> [Exercise instructions]: Review the lines that follow and copy each one that contains the word "scene".

> [Input for this task]:
-- begin --

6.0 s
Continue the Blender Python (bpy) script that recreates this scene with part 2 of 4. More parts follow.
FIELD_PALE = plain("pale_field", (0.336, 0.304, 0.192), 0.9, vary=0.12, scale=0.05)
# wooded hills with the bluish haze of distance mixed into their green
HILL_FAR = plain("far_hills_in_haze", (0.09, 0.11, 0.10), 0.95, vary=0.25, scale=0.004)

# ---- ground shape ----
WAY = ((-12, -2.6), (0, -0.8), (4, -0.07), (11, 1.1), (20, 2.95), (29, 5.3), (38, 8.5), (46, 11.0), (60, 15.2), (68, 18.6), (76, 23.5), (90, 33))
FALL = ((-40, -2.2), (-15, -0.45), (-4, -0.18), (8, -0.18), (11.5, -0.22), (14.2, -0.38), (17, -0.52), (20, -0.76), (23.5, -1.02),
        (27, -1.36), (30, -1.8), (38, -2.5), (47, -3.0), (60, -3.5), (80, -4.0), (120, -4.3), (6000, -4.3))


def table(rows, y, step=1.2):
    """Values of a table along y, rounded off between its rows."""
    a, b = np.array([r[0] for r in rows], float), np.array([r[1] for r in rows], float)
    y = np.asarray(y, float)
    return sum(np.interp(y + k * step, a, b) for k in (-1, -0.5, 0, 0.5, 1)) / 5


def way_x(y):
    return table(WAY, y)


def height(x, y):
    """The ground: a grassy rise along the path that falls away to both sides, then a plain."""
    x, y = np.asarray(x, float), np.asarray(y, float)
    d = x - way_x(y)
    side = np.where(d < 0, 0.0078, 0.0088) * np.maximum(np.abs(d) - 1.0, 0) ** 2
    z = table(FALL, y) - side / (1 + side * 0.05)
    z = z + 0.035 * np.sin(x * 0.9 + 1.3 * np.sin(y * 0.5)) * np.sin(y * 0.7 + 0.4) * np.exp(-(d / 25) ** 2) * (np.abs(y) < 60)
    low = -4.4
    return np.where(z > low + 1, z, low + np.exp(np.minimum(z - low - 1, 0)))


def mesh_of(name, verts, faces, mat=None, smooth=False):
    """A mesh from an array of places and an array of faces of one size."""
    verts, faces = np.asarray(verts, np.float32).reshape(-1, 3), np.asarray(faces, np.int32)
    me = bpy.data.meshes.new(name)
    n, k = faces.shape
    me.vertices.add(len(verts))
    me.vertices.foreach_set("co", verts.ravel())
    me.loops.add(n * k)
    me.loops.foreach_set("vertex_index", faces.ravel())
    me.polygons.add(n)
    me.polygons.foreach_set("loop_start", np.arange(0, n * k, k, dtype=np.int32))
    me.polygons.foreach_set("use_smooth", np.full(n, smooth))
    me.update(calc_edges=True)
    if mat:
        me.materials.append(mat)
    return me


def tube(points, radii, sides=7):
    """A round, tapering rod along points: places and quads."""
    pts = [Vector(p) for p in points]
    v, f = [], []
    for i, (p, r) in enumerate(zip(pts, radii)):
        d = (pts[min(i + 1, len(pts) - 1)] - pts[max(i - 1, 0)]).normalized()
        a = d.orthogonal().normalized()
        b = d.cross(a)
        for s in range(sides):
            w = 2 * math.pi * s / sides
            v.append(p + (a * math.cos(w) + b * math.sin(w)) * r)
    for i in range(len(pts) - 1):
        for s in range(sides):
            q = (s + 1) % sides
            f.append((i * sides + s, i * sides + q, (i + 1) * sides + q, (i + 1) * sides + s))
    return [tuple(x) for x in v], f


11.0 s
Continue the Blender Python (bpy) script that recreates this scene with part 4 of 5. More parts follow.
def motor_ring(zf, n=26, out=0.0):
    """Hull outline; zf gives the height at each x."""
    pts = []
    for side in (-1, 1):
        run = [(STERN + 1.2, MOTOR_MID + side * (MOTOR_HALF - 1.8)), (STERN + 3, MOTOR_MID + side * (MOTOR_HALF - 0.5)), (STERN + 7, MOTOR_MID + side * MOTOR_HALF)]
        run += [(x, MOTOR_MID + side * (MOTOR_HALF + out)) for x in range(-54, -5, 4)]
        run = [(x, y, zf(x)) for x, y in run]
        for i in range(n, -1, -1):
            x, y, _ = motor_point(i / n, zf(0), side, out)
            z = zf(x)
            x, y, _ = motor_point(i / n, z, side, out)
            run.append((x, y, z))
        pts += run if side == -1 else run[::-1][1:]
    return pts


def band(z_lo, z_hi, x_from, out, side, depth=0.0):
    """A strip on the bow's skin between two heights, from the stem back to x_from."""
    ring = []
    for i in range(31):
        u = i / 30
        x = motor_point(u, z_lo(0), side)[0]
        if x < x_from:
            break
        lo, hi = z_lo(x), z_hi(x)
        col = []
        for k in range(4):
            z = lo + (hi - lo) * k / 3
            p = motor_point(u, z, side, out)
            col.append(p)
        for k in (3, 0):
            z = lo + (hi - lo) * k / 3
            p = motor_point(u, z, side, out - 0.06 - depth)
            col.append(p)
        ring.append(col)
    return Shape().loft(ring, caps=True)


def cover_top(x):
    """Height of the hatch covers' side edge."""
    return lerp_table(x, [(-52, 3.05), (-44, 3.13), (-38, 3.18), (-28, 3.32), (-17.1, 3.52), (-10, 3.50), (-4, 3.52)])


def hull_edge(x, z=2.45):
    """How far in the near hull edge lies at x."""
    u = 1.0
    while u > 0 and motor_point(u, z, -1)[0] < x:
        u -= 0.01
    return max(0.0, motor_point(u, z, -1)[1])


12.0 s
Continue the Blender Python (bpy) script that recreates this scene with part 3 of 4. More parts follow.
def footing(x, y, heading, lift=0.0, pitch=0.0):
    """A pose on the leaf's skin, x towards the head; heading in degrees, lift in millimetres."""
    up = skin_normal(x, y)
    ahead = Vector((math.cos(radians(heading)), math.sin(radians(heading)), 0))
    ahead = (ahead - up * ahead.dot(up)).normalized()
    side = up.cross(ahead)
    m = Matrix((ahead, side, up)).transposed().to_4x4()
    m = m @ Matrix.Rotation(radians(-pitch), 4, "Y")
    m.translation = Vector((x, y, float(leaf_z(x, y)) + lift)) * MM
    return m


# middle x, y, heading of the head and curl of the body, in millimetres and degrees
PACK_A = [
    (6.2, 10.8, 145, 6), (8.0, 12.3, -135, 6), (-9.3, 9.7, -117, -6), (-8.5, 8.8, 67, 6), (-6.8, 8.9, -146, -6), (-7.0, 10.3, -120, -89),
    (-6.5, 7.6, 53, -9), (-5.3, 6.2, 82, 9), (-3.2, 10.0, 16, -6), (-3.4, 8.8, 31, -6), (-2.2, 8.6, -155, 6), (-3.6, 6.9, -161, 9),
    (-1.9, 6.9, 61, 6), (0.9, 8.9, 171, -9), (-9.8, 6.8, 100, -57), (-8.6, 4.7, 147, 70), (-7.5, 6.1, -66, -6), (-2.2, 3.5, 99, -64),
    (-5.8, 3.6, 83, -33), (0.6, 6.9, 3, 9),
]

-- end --

> [Output]:
Continue the Blender Python (bpy) script that recreates this scene with part 2 of 4. More parts follow.
Continue the Blender Python (bpy) script that recreates this scene with part 4 of 5. More parts follow.
Continue the Blender Python (bpy) script that recreates this scene with part 3 of 4. More parts follow.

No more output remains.